**EXERCISE REQUIREMENTS:** Determine how many lines contain the string "part" and reply with that number alone.

**PROVIDED MATERIAL:**
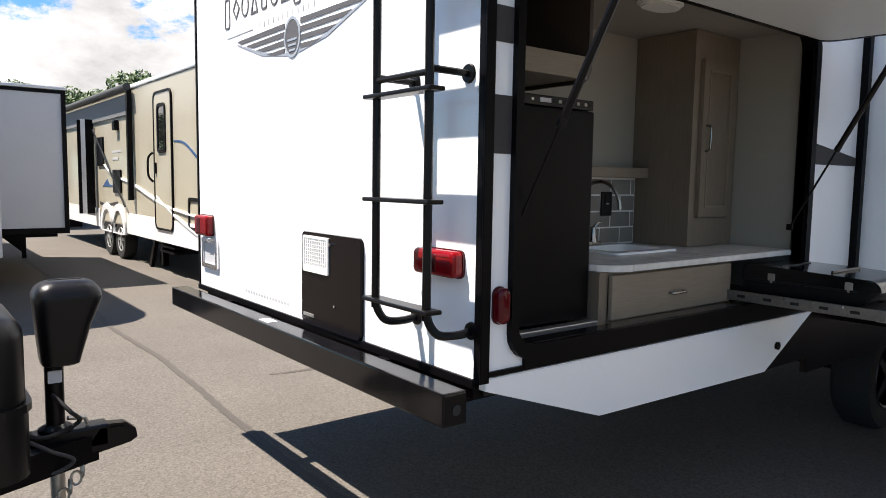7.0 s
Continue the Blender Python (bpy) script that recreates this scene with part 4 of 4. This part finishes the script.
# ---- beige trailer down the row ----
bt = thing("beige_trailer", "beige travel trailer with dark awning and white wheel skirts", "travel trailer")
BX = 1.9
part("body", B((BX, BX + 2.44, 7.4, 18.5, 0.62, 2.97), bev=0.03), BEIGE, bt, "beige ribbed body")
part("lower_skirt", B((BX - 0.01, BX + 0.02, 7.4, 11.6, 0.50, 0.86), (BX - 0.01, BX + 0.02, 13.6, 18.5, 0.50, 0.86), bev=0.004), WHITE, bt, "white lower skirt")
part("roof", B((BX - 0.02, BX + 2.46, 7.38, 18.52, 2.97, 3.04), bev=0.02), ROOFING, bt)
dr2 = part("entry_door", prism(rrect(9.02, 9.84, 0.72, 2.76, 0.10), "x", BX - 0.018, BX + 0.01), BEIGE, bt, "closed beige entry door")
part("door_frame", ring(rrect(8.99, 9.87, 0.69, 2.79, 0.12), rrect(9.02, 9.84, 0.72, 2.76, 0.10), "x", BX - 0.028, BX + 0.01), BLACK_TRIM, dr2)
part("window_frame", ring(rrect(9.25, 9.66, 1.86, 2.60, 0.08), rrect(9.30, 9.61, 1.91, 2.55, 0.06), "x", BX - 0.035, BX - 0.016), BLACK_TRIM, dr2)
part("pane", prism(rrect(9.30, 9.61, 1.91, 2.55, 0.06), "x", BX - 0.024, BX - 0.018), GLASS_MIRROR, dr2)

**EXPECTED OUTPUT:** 8